SOME NON-COMICS STUFF
+ Small Beer Press’ Kelly Link and Gavin Grant are extremely awesome. Their books are beautiful, they are generous, and we plan to steal a bunch of layout ideas from their zine, Lady Churchill’s Rosebud Wristlet!


+ Vice Books gave out samplers of their Misshapes photo book, and a new Dos & Donts book. They also gave away copies of the SKINEMA essay/rants book coming out this fall. Vice is pretty evil, but we still love the Dos & Donts as guilty pleasures!


+ The company that puts out Choose Your Own Adventure books was there, and gave me a free copy of Journey Under the Sea. I read this a bunch of times on the subway in New York. Getting eaten by sharks sucks though.


+ Grabbed various new YA novels from Bloomsbury, FSG, and Candlewick, a new vampire novel (13 Bullets) by David Wellington-- the dude that got his zombie novels published after originally serializing them over his blog, a fucking great post-apocalyptic Russian novel (The Slynx) from New York Review of Books, various bags, pens, flyers and stickers, etc. FREE BOOKS = YES, ALWAYS.


Hopefully, that wasn’t too painful to wade through. I’m most excited about the Last Gasp, D&Q, Fantagraphics and Vertical stuff coming up later this year. 2007 is looking excellent for fans like us!

9 comments:

C.M.B. said...

Lots of rad stuff! I just read MPD Psycho the other day. Can't wait for the next one.

The Slynx sounds awesome, I can't get enough of post-apocalyptia.

Ivan said...

Dang, great to hear the Tatsumi books are continuing, good news about the autobiography aswell. 'Red-Colored Elegy' and the mystery ero-guro book from Last Gasp sound innaresting too. That's definitely Joe Sacco's art on the cover of 'One Flew...'

I can't seem to find the 'AX' magazine on the last gasp site...I guess you can't search for just two characters. It hasn't been translated or anything has it?

Ryan said...

@Clint: Yeah, The Slynx is quickly turning into one of the best books I've read in recent months. I love it so far!

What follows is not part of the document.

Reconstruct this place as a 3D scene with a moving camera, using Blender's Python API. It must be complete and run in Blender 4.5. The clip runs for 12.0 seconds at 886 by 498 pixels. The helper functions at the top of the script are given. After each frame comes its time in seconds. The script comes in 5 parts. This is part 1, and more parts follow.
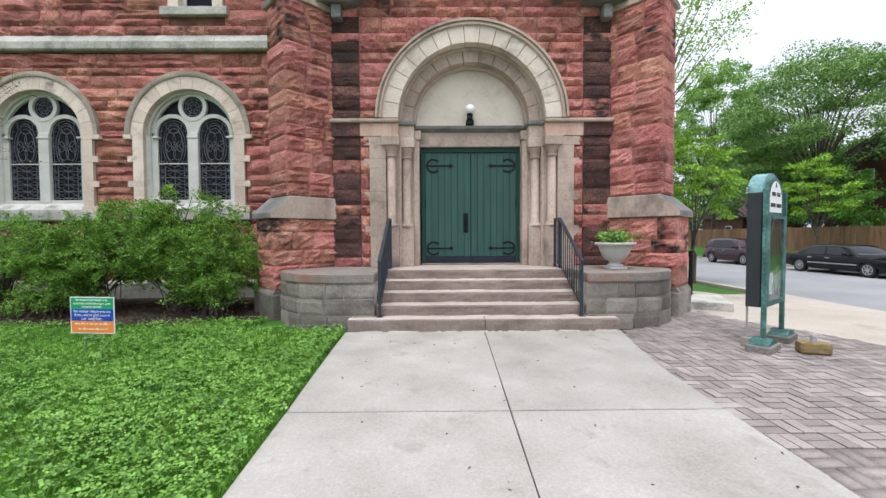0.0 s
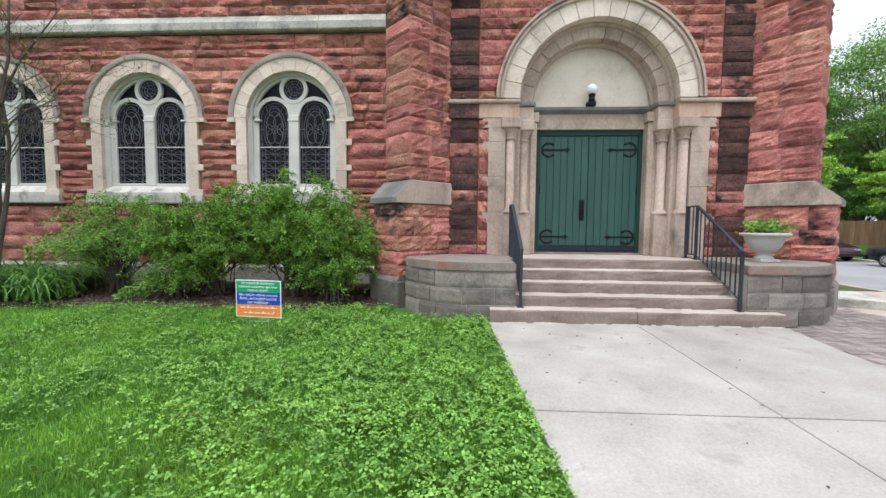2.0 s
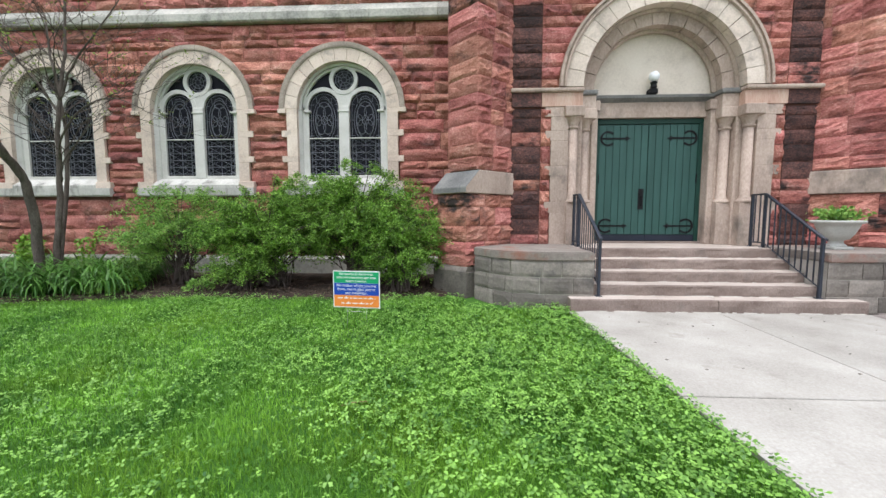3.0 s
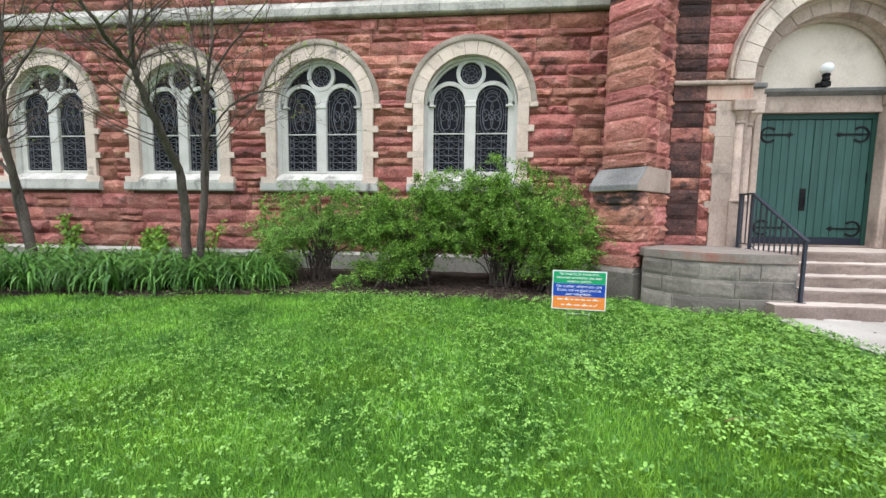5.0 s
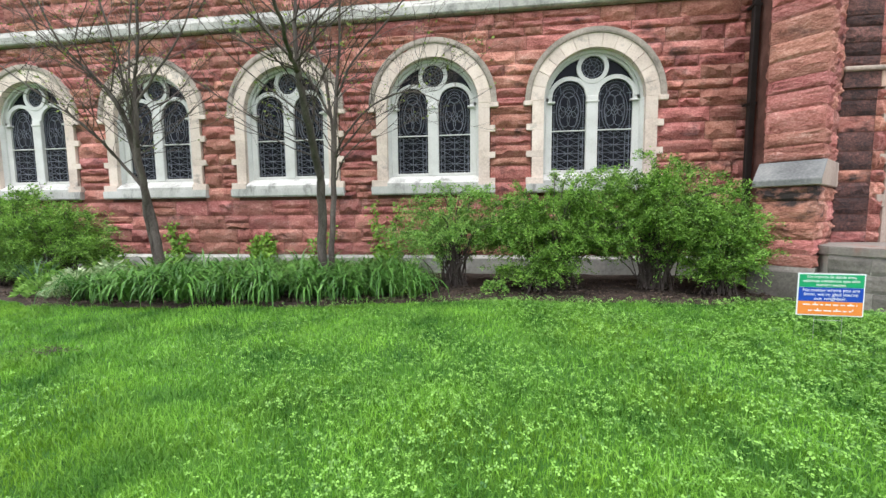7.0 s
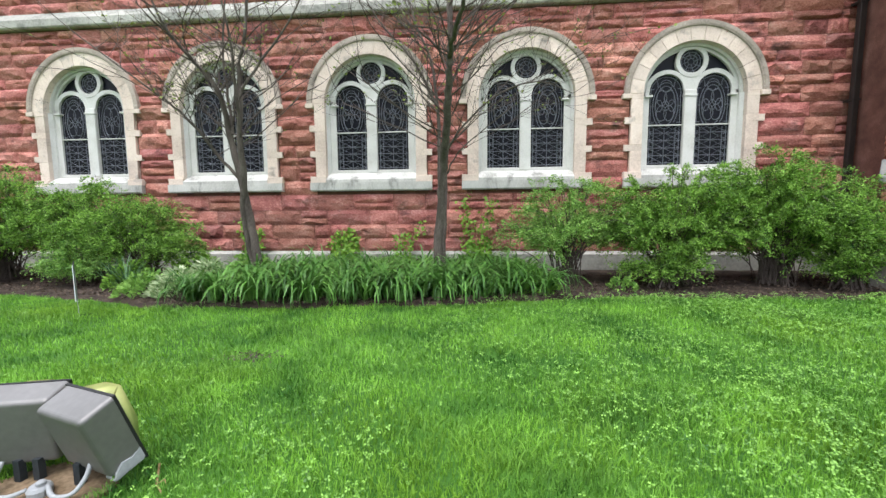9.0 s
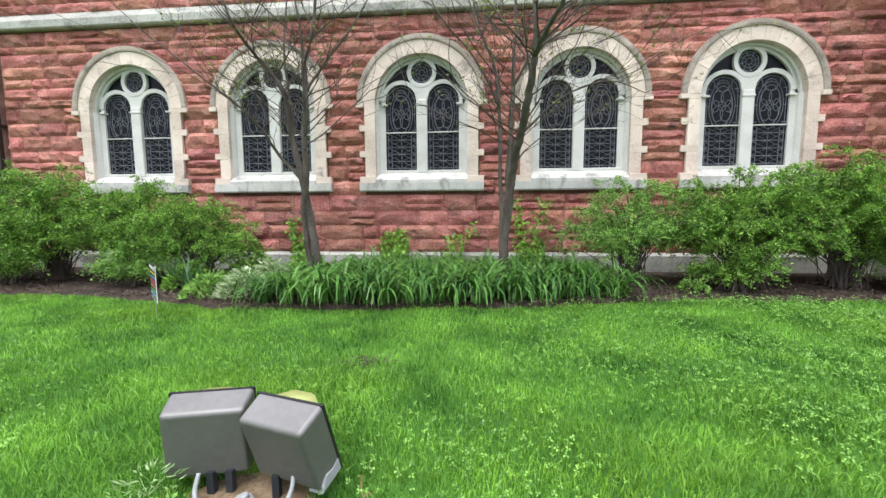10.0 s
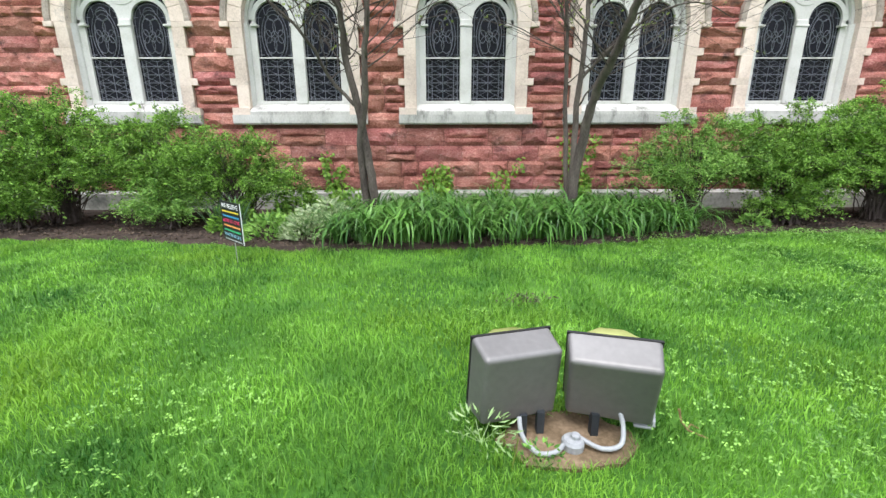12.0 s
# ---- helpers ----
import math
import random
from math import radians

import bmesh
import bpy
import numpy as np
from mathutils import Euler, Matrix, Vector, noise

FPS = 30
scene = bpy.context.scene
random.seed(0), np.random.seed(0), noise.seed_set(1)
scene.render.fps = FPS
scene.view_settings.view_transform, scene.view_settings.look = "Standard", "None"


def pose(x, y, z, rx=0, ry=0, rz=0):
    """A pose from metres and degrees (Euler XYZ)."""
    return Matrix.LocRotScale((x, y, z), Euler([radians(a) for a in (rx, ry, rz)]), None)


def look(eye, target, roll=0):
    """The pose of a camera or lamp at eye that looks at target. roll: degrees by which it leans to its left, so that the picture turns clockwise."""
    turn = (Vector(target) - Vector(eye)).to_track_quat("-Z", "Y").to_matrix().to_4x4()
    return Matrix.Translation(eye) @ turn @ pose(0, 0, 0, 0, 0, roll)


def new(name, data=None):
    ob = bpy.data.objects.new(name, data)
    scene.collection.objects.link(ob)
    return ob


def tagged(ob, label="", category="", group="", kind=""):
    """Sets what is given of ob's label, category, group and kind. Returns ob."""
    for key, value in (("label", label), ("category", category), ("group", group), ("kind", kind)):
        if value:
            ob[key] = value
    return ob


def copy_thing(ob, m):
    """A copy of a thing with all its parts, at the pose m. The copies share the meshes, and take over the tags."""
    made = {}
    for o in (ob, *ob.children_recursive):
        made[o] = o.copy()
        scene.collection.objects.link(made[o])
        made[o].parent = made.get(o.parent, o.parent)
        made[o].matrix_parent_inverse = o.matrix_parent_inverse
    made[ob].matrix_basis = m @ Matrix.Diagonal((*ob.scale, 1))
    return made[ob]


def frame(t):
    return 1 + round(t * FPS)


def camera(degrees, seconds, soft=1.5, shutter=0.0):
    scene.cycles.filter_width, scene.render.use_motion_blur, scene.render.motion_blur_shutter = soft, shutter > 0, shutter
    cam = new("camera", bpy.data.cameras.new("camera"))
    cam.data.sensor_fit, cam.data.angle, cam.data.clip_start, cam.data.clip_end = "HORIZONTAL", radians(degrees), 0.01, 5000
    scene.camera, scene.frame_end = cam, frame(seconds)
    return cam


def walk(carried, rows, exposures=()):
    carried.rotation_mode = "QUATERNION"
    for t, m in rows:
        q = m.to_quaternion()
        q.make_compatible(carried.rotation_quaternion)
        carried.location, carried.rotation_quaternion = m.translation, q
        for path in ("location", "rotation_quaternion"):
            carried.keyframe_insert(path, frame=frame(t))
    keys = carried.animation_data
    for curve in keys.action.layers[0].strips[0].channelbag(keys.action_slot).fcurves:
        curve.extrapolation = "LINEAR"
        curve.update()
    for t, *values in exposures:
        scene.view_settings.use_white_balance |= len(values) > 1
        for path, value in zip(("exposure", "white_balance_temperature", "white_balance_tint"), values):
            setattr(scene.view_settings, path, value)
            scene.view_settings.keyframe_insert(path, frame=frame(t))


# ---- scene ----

I haven't finished my copy of MPD yet.. for some reason the hype got to me, and I'm sortof hesitant to actually take the plunge. Will post more tonight once I finish

@frankie: Good point on AX.. I just checked their site, and you have to search for the transliterated title "AKKUSU" -- here are the issues they have in stock: http://www.lastgasp.com/1/9/0/0/akkusu/

-ryan!

Anonymous said...

awesome post.

I enjoy all the Penguin Classics graphic covers I've been seeing these days (I mean, ever since Julie Doucet officially quit comics, I'll take what I can get) but I'm still always so disappointed when I realize that the "comic" ends with the cover, and gives way to the literature inside. FUCK THAT!

also, I'm excited about the new DKK book because it was drawn by Jesse Hamm, whose art I really really really like and whose own zines were amazing. Derek KK's art is great too but Jesse's is less clean, more spontaneous, more alive to me sometimes. Don't tell Derek this, lest he try to kick my ass

also, is that really Adrian Tomine? dude looks fuckinng grizzled

Anonymous said...

I dig the idea behind Penguin's Classics, but why are more and more artists doing actual comics on the covers? I mean, most comics don't have comics on their covers, you know? It's just kinda bleh. Why not go the Charles Burns route: http://www.amazon.com/Jungle-Penguin-Classics-Deluxe/dp/014303958X/ref=sr_1_1/002-7799096-2376052?ie=UTF8&s=books&qid=1181632148&sr=1-1

Also, for the record, the best Choose Your Own Adventure is the one where you're a secret agent trying to track down a human bomb. That was awesome.anth

C.M.B. said...

I had picked up #7 or #5, or something, of MPD Psycho when I was Japan last summer since it was in the 50 yen basket. I knew Miike had made MPD movies so I figured it would be awesome. Unfortunately my Japanese isn't so good that I can read an entire comic in Japanese and feel like I understood everything. Hopefully I'll get there after this next year.

So I was glad to see it came out in an unedited translated form. Plus my Psych major gf actually likes it, and she rarely likes Japanese comics.

Leigh Walton said...

Yeah, that's definitely Sacco on the Kesey book.

Erin F. said...

OMG I am a giant Choose Your Own Adventure Book fan. My favorite is Hyperspace by Edward Pacard.

This is Erin from the Mangacast, btw. Karaoke was awesome, but next time we should hit Karaoke 17, as they have a superior selection.

Brendan said...

"Not to name names yet, but they might be adding another book from an under-represented (in English) horror/ero-guro creator that you all know and love." Please be Maruo please be Maruo... :D


I picked up my copy of MPD Psycho but haven't read it yet coz I read about the first 30-40 scanlations while they were up.. so now I guess I'm going to wait a year or more to catch up (or the *gasp* chance they don't finish the series in English).